[Start Raw data]

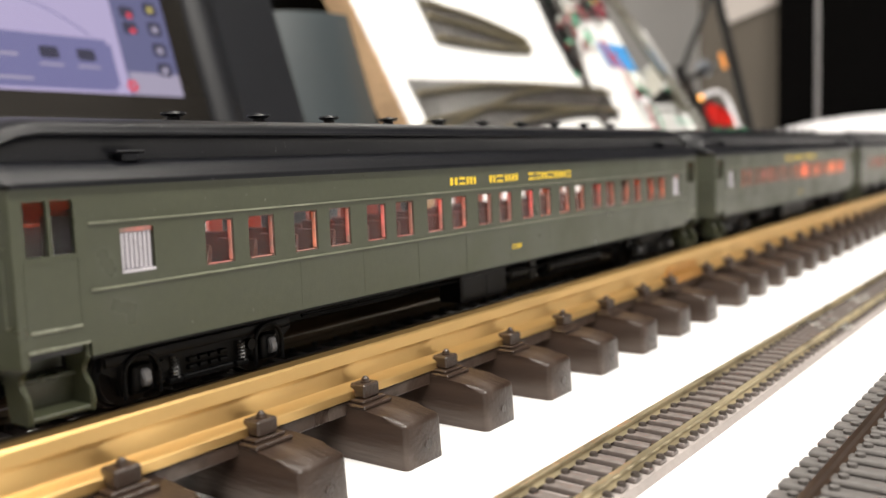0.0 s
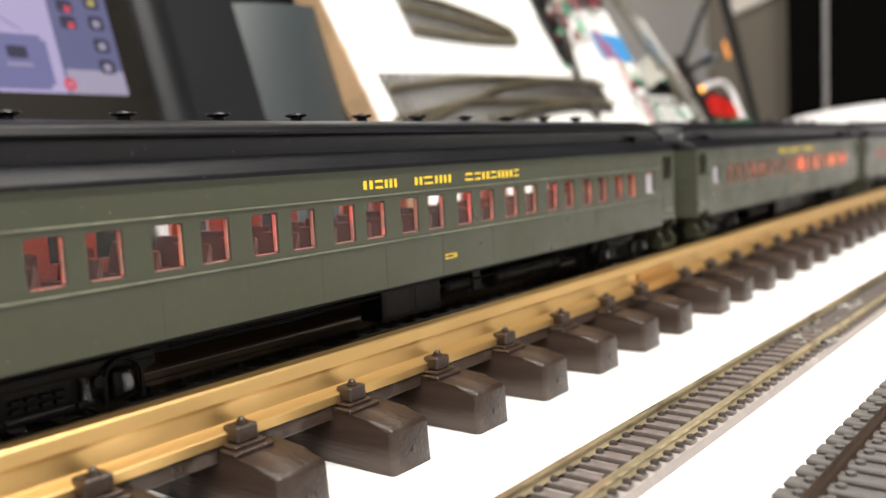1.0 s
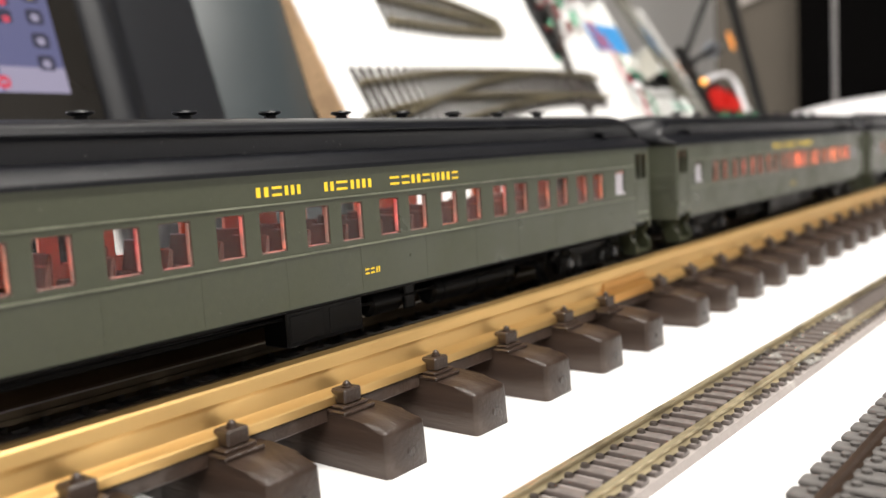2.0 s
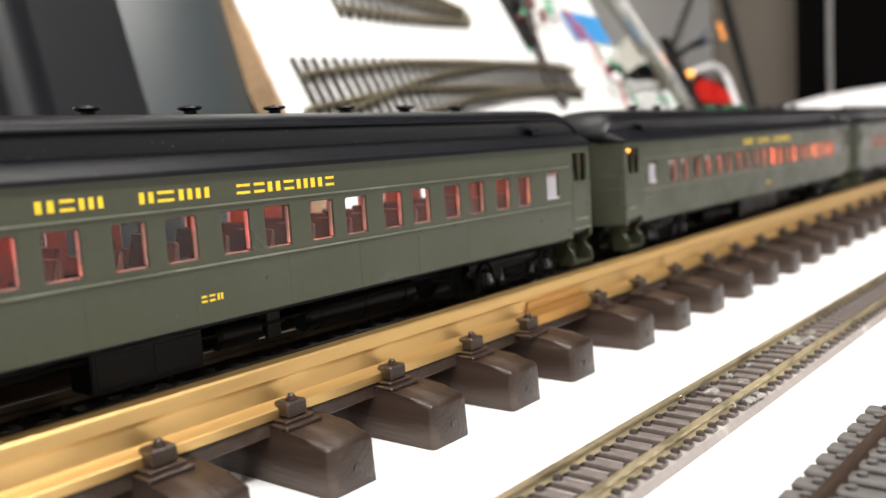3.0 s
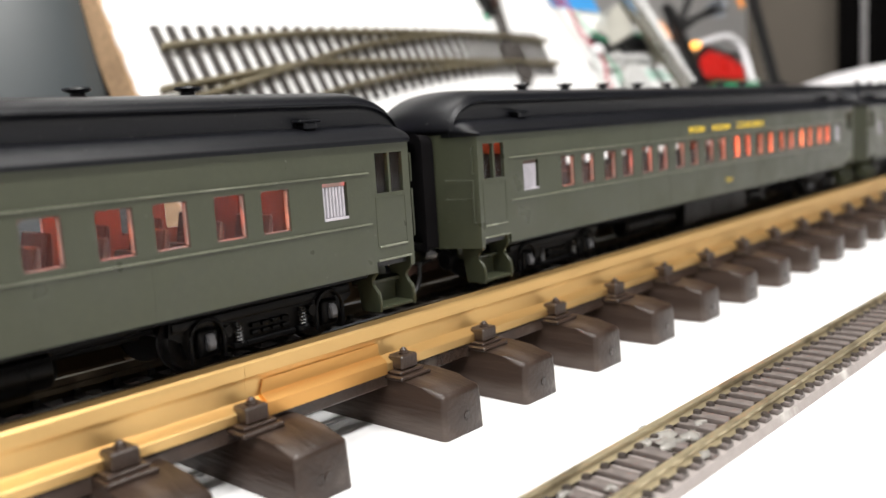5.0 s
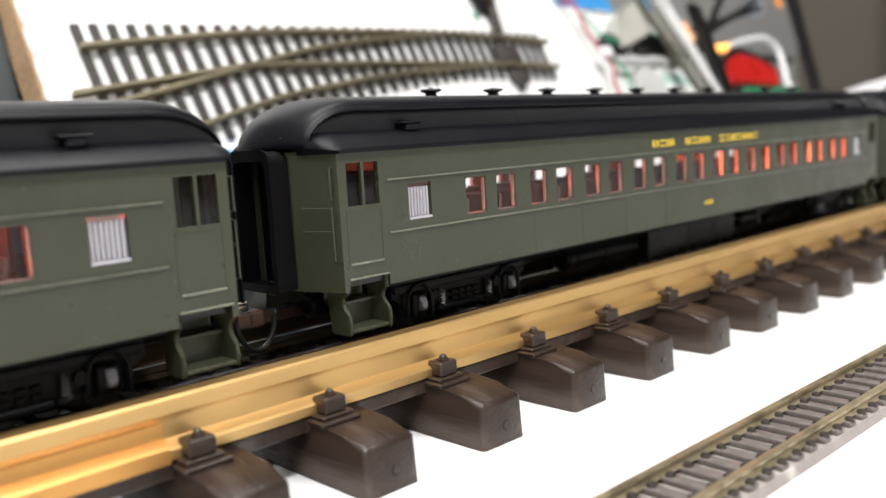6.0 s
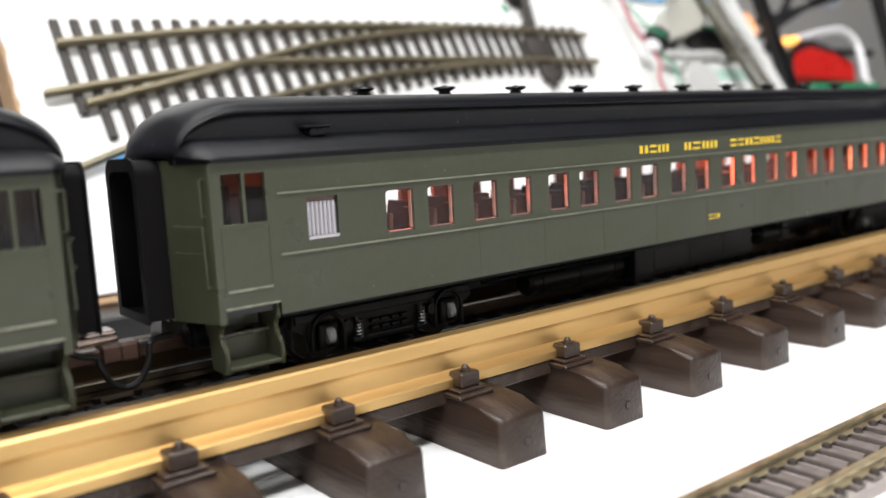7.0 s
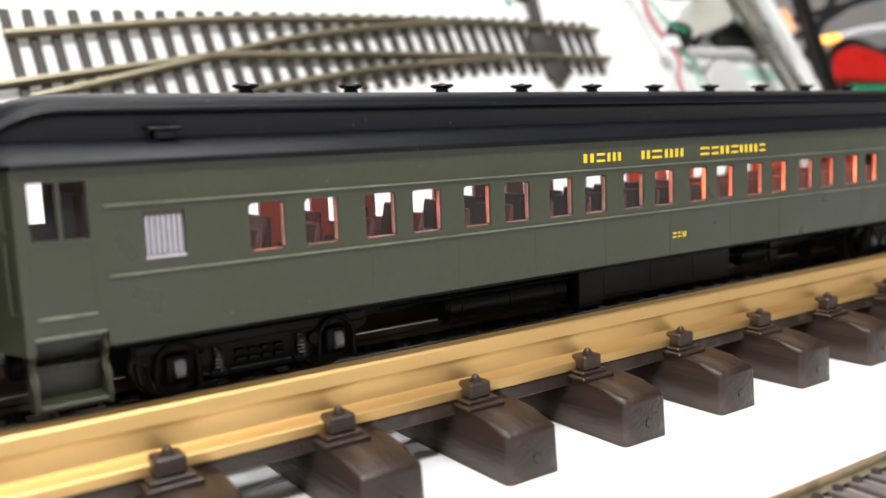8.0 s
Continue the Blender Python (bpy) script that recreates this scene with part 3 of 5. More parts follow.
def coach(m, tank_first=True, hot=999.0, emissive_head=True):
    car = thing("passenger_coach", m, "olive green model passenger coach with black monitor roof, windows lit orange", "train car", "coaches of the model train")

    def cp(name, bm, material, parent=car, label="", smooth=35):
        return part(name, bm, material, parent, label, CZ, smooth)

    ycuts = sorted({0, 1.2, 11.2, LEN - 11.2, LEN - 1.2, LEN} | {v for a in WIN_Y for v in (a, a + WIN_W)} | {v for a, b in LAVS for v in (a, b)} | {v for a, b in DOORS for v in (a, a + 3.6, b - 3.6, b)})
    zcuts = [29.8, 31.9, WZ0, 41.9, 46.0, WZ1, 54.2, 56.6]
    for s in (1, -1):
        bm = bmesh.new()
        cells(bm, ycuts, zcuts, side_hole, s * HW, s * (HW - WALL))
        wall = cp("side_wall", bm, OLIVE, smooth=0)
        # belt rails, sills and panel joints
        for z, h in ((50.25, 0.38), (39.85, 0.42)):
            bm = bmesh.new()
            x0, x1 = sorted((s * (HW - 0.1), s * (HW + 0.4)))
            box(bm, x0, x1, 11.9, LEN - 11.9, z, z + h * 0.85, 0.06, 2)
            cp("belt_rail", bm, OLIVE_BELT, wall, "raised belt rail, paler for wear and overhead highlight")
        for yj in (56.5, 75, 94, 113.5, 134, 155.5, 175, 194, 213):
            bm = bmesh.new()
            x0, x1 = sorted((s * (HW - 0.05), s * (HW + 0.045)))
            box(bm, x0, x1, yj - 0.15, yj + 0.15, 30.2, 39.6)
            cp("panel_joint", bm, OLIVE, wall)
        bm = bmesh.new()
        x0, x1 = sorted((s * (HW - 0.05), s * (HW + 0.06)))
        for k in range(64):
            yy = 13 + k * 3.93
            for z in (51.3, 55.3):
                box(bm, x0, x1, yy, yy + 0.22, z, z + 0.22)
        cp("rivet_row", bm, OLIVE, wall)
        # windows
        for a in WIN_Y:
            bm = bmesh.new()
            window_ring(bm, a, a + WIN_W, WZ0, WZ1, s * (HW - 0.22), s * (HW - 1.15), 0.16, 0.75)
            win = cp("window", bm, RIM_DULL, label="clear moulded glazing with pinkish edges", smooth=50)
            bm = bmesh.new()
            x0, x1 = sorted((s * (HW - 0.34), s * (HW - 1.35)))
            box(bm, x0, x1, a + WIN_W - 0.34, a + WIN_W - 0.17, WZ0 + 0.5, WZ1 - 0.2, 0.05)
            # emits by itself in place of lamp light caught by the glazing
            cp("lit_edge", bm, RIM_HOT if s > 0 and a > hot else RIM, win, "thick glazing edge, orange lamp light put in as emission", 0)
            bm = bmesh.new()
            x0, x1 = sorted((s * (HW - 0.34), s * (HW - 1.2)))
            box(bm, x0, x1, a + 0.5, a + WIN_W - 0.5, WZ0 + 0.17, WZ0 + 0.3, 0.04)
            cp("lit_sill", bm, RIM, win, "glazing sill, orange lamp light put in as emission", 0)
            bm = bmesh.new()
            x0, x1 = sorted((s * (HW - 1.0), s * (HW - 1.25)))
            box(bm, x0, x1, a + 0.1, a + WIN_W - 0.1, WZ0 + 0.1, WZ1 - 0.1)
            cp("pane", bm, GLAZE if s > 0 else GLAZE_FAR, win, smooth=0).visible_shadow = False
        for a, b in LAVS:
            bm = bmesh.new()
            n = 7
            w = (b - a - 0.5) / n
            x0, x1 = sorted((s * (HW - 0.9), s * (HW - 1.3)))
            box(bm, x0, x1, a, b, 41.9, 48.5)
            lav = cp("ribbed_window", bm, RIB_GAP, label="frosted ribbed lilac-grey window")
            for k in range(n):
                bm = bmesh.new()
                yc = a + 0.25 + w * (k + 0.5)
                rod(bm, (s * (HW - 0.75), yc, 42.5), (s * (HW - 0.75), yc, 48.4), w * 0.36, 8)
                cp("rib", bm, RIBBED, lav)
            bm = bmesh.new()
            x0, x1 = sorted((s * (HW - 0.9), s * (HW + 0.1)))
            box(bm, x0, x1, a + 0.1, b - 0.1, 41.9, 42.4)
            cp("window_ledge", bm, RIBBED, lav)
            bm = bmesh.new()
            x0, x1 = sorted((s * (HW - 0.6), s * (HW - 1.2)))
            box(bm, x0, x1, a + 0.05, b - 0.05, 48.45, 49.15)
            # orange light at the window top is put in as emission
            cp("window_head", bm, RIM if emissive_head else RIM_DULL, lav, "glazing head, orange lamp light put in as emission" if emissive_head else "")
        for a, b in DOORS:
            bm = bmesh.new()
            for y0, y1 in ((a, a + 3.6), (b - 3.6, b)):
                x0, x1 = sorted((s * (HW - 0.7), s * (HW - 1.0)))
                box(bm, x0, x1, y0, y1, 46.0, 54.2)
            cp("door_pane", bm, GLAZE, smooth=0).visible_shadow = False
            bm = bmesh.new()
            x0, x1 = sorted((s * (HW - 0.1), s * (HW + 0.09)))
            box(bm, x0, x1, a - 0.6, a - 0.35, 35.1, 45.2)
            box(bm, x0, x1, b + 0.1, b + 0.35, 35.1, 45.2)
            box(bm, x0, x1, a - 0.6, b + 0.3, 45.0, 45.25)
            cp("vestibule_door", bm, OLIVE, wall, smooth=0)
            for y0, y1, z in ((a - 0.3, b + 0.1, 34.7), (a - 0.9, b + 1.1, 31.9)):
                bm = bmesh.new()
                box(bm, x0, x1 + (0.24 if s > 0 else 0), y0, y1, z, z + 0.45, 0.1)
                cp("door_strip", bm, OLIVE_EDGE, wall)
        if s > 0:
            # the company's name and the car's number, as plain bars
            up, flat = "up", "flat"
            for strokes, y0, y1 in ((((1.1, up), (0.9, flat), (1.5, up)), 107.4, 118.3), (((1, up), (1.2, flat), (1, up), (1.05, up)), 124.7, 138.4),
                                    (((1.1, flat), (0.9, flat), (1.1, up), (0.9, flat), (1, up), (1.1, up), (0.85, flat)), 144.4, 168.8)):
                cp("lettering", marks(strokes, y0, y1, 51.9, 53.75, HW, 0.08, 0.76), YELLOW, wall, "yellow painted marking", 0)
            cp("lettering", marks(((1, flat), (1, flat), (1, up)), 134.8, 139.3, 33.6, 34.8, HW, 0.08, 0.68), YELLOW, wall, "small yellow marking", 0)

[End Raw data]

▶ [Your instructions]:
Only lines belong in the copy: transcribe those from the start of the data through the line that contains "s * (HW + 0.4)))", and skip the pictures.

▶ [Response]:
0.0 s
1.0 s
2.0 s
3.0 s
5.0 s
6.0 s
7.0 s
8.0 s
Continue the Blender Python (bpy) script that recreates this scene with part 3 of 5. More parts follow.
def coach(m, tank_first=True, hot=999.0, emissive_head=True):
    car = thing("passenger_coach", m, "olive green model passenger coach with black monitor roof, windows lit orange", "train car", "coaches of the model train")

    def cp(name, bm, material, parent=car, label="", smooth=35):
        return part(name, bm, material, parent, label, CZ, smooth)

    ycuts = sorted({0, 1.2, 11.2, LEN - 11.2, LEN - 1.2, LEN} | {v for a in WIN_Y for v in (a, a + WIN_W)} | {v for a, b in LAVS for v in (a, b)} | {v for a, b in DOORS for v in (a, a + 3.6, b - 3.6, b)})
    zcuts = [29.8, 31.9, WZ0, 41.9, 46.0, WZ1, 54.2, 56.6]
    for s in (1, -1):
        bm = bmesh.new()
        cells(bm, ycuts, zcuts, side_hole, s * HW, s * (HW - WALL))
        wall = cp("side_wall", bm, OLIVE, smooth=0)
        # belt rails, sills and panel joints
        for z, h in ((50.25, 0.38), (39.85, 0.42)):
            bm = bmesh.new()
            x0, x1 = sorted((s * (HW - 0.1), s * (HW + 0.4)))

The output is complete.